◆ Task directions
Can you print the data exactly and leave out each image?

◆ Raw data
## start

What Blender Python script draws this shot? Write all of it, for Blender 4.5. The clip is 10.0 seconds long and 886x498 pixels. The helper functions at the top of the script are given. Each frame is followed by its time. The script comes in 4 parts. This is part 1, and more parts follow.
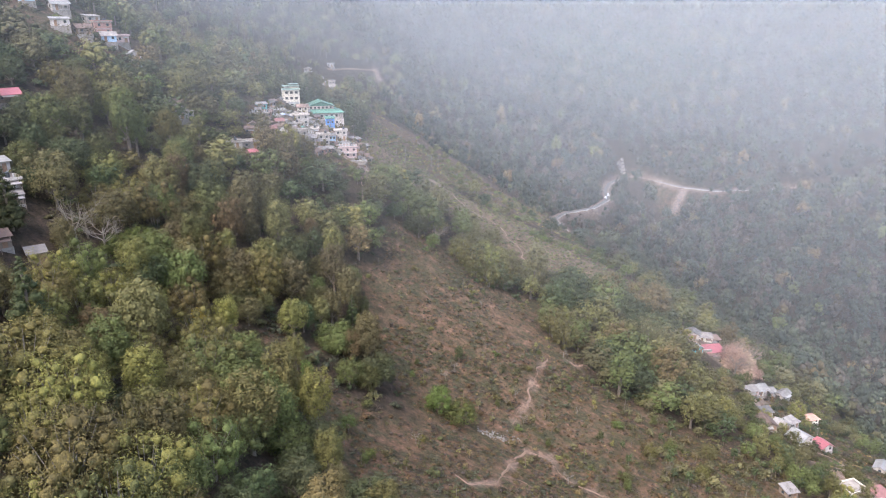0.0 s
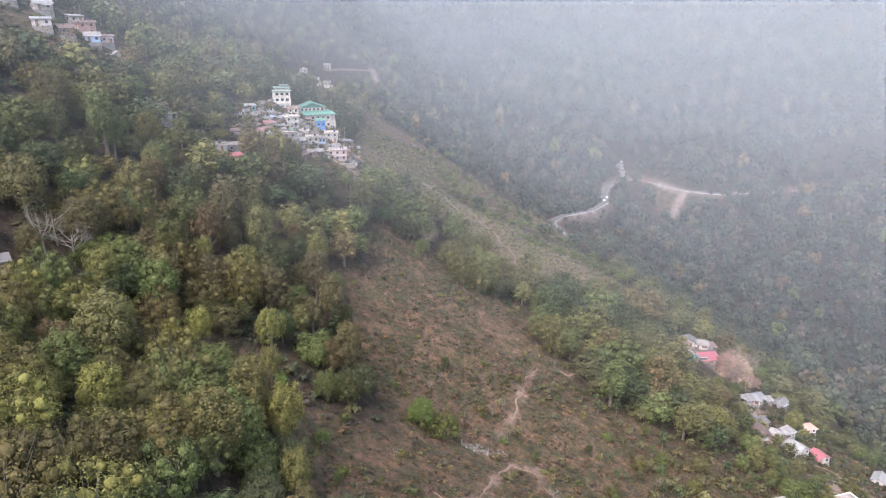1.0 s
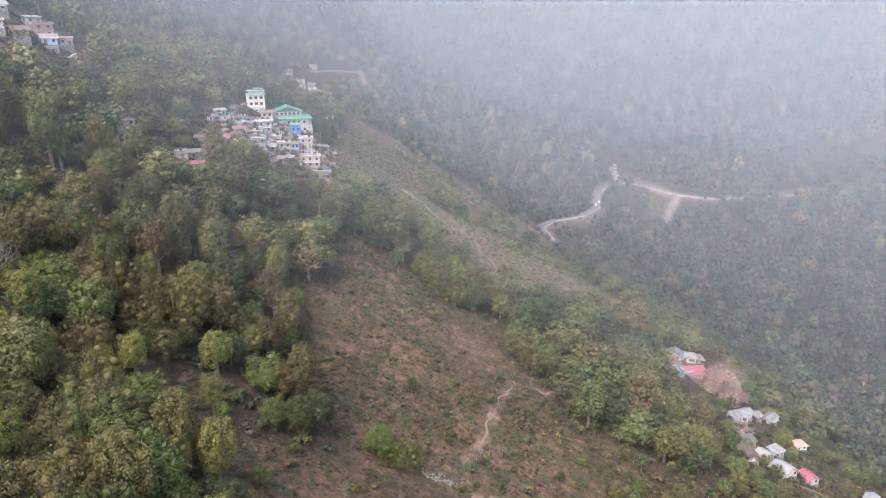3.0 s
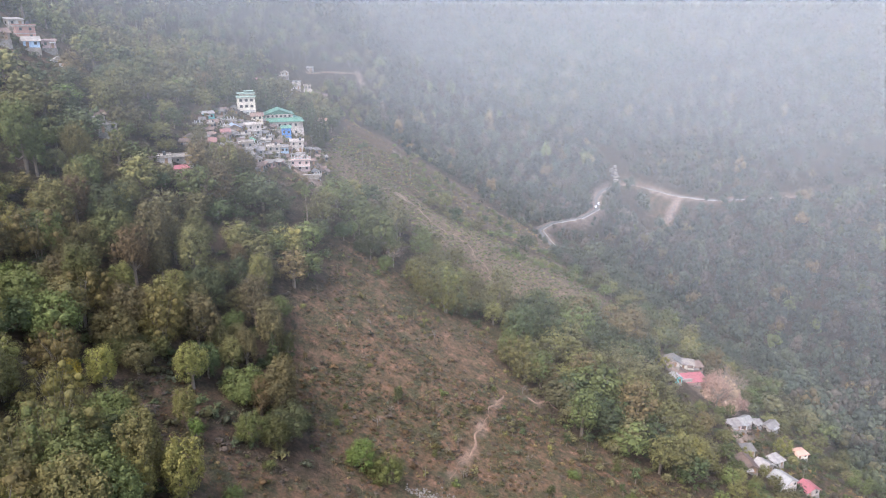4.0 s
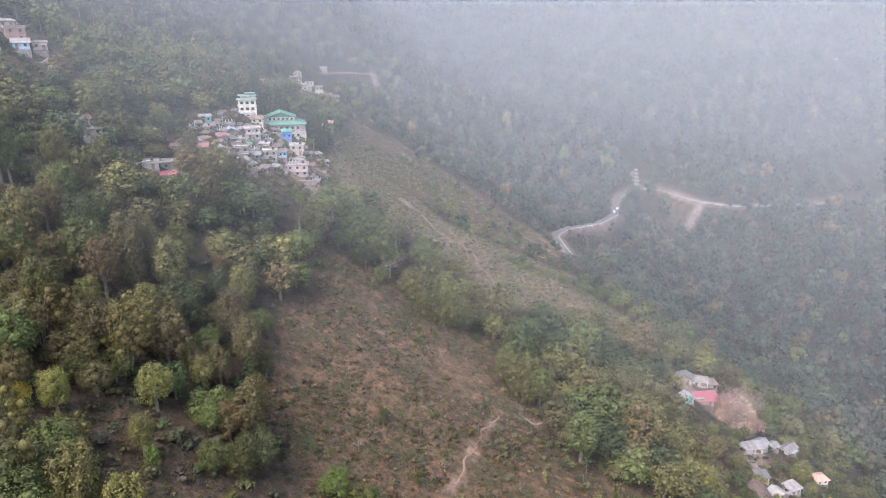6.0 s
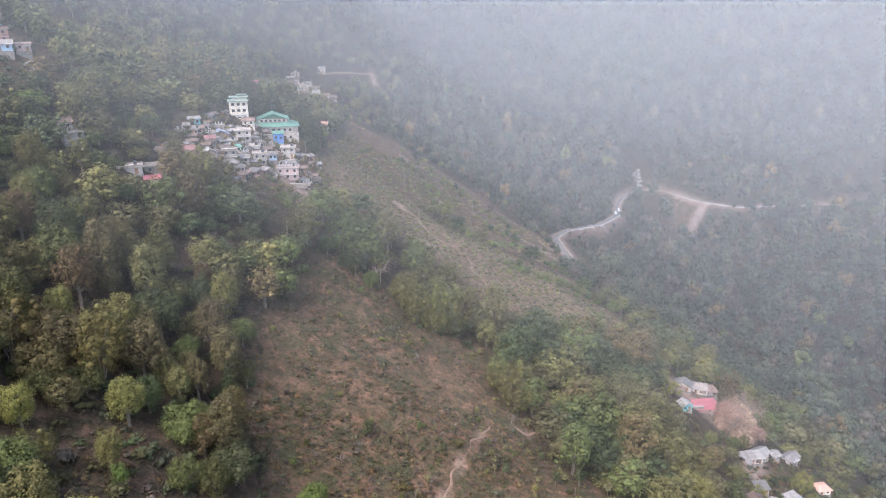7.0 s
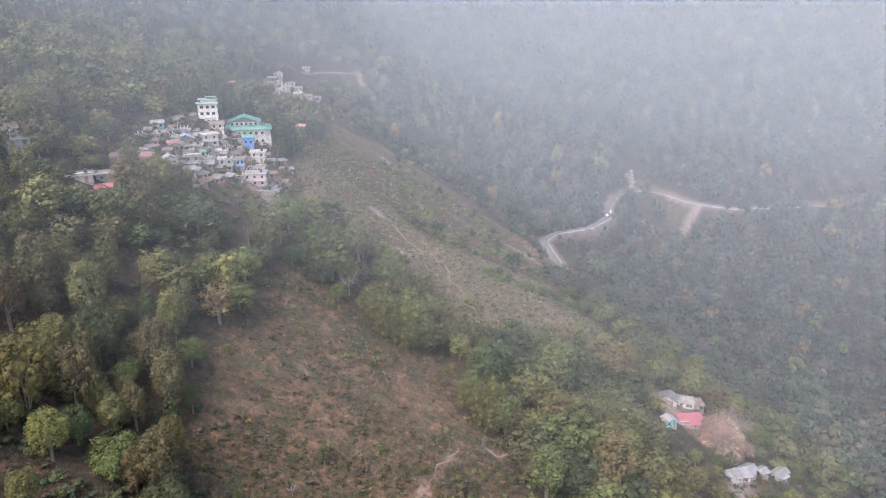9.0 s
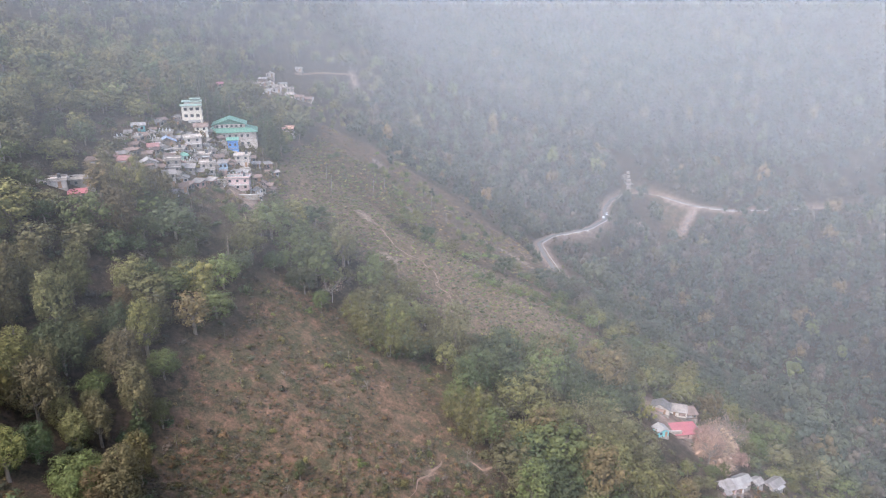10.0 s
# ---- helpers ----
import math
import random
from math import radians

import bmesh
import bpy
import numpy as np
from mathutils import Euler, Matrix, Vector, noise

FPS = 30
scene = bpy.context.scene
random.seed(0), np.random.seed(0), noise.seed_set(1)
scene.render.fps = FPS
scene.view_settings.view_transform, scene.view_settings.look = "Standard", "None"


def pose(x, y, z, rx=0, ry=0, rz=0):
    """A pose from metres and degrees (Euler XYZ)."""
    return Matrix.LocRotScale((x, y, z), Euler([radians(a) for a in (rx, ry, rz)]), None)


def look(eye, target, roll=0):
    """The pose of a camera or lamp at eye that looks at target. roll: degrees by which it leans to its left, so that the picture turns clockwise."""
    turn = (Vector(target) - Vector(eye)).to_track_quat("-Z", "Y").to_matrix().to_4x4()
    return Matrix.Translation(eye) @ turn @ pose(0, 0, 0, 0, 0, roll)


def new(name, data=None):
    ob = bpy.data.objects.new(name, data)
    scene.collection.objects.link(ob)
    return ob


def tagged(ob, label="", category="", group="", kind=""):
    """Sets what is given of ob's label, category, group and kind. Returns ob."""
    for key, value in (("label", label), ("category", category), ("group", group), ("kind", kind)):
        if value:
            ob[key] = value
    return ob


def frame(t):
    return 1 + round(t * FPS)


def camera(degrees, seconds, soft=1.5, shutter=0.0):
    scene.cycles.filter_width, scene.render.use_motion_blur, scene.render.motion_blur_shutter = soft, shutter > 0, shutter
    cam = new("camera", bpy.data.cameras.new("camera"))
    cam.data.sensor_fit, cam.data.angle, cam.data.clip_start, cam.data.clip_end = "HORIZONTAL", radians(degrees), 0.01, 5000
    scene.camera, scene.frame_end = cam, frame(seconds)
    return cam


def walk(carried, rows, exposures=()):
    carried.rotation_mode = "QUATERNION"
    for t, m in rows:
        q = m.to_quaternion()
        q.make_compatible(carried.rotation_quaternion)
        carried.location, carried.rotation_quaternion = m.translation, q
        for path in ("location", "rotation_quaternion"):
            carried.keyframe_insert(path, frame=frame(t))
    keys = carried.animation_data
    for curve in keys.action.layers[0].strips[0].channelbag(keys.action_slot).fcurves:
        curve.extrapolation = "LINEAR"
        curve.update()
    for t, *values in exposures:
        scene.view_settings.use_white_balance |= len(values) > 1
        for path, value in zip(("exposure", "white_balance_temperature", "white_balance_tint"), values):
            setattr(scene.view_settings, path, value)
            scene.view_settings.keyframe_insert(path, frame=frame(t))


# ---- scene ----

## end

◆ Task result
What Blender Python script draws this shot? Write all of it, for Blender 4.5. The clip is 10.0 seconds long and 886x498 pixels. The helper functions at the top of the script are given. Each frame is followed by its time. The script comes in 4 parts. This is part 1, and more parts follow.
0.0 s
1.0 s
3.0 s
4.0 s
6.0 s
7.0 s
9.0 s
10.0 s
# ---- helpers ----
import math
import random
from math import radians

import bmesh
import bpy
import numpy as np
from mathutils import Euler, Matrix, Vector, noise

FPS = 30
scene = bpy.context.scene
random.seed(0), np.random.seed(0), noise.seed_set(1)
scene.render.fps = FPS
scene.view_settings.view_transform, scene.view_settings.look = "Standard", "None"


def pose(x, y, z, rx=0, ry=0, rz=0):
    """A pose from metres and degrees (Euler XYZ)."""
    return Matrix.LocRotScale((x, y, z), Euler([radians(a) for a in (rx, ry, rz)]), None)


def look(eye, target, roll=0):
    """The pose of a camera or lamp at eye that looks at target. roll: degrees by which it leans to its left, so that the picture turns clockwise."""
    turn = (Vector(target) - Vector(eye)).to_track_quat("-Z", "Y").to_matrix().to_4x4()
    return Matrix.Translation(eye) @ turn @ pose(0, 0, 0, 0, 0, roll)


def new(name, data=None):
    ob = bpy.data.objects.new(name, data)
    scene.collection.objects.link(ob)
    return ob


def tagged(ob, label="", category="", group="", kind=""):
    """Sets what is given of ob's label, category, group and kind. Returns ob."""
    for key, value in (("label", label), ("category", category), ("group", group), ("kind", kind)):
        if value:
            ob[key] = value
    return ob


def frame(t):
    return 1 + round(t * FPS)


def camera(degrees, seconds, soft=1.5, shutter=0.0):
    scene.cycles.filter_width, scene.render.use_motion_blur, scene.render.motion_blur_shutter = soft, shutter > 0, shutter
    cam = new("camera", bpy.data.cameras.new("camera"))
    cam.data.sensor_fit, cam.data.angle, cam.data.clip_start, cam.data.clip_end = "HORIZONTAL", radians(degrees), 0.01, 5000
    scene.camera, scene.frame_end = cam, frame(seconds)
    return cam


def walk(carried, rows, exposures=()):
    carried.rotation_mode = "QUATERNION"
    for t, m in rows:
        q = m.to_quaternion()
        q.make_compatible(carried.rotation_quaternion)
        carried.location, carried.rotation_quaternion = m.translation, q
        for path in ("location", "rotation_quaternion"):
            carried.keyframe_insert(path, frame=frame(t))
    keys = carried.animation_data
    for curve in keys.action.layers[0].strips[0].channelbag(keys.action_slot).fcurves:
        curve.extrapolation = "LINEAR"
        curve.update()
    for t, *values in exposures:
        scene.view_settings.use_white_balance |= len(values) > 1
        for path, value in zip(("exposure", "white_balance_temperature", "white_balance_tint"), values):
            setattr(scene.view_settings, path, value)
            scene.view_settings.keyframe_insert(path, frame=frame(t))


# ---- scene ----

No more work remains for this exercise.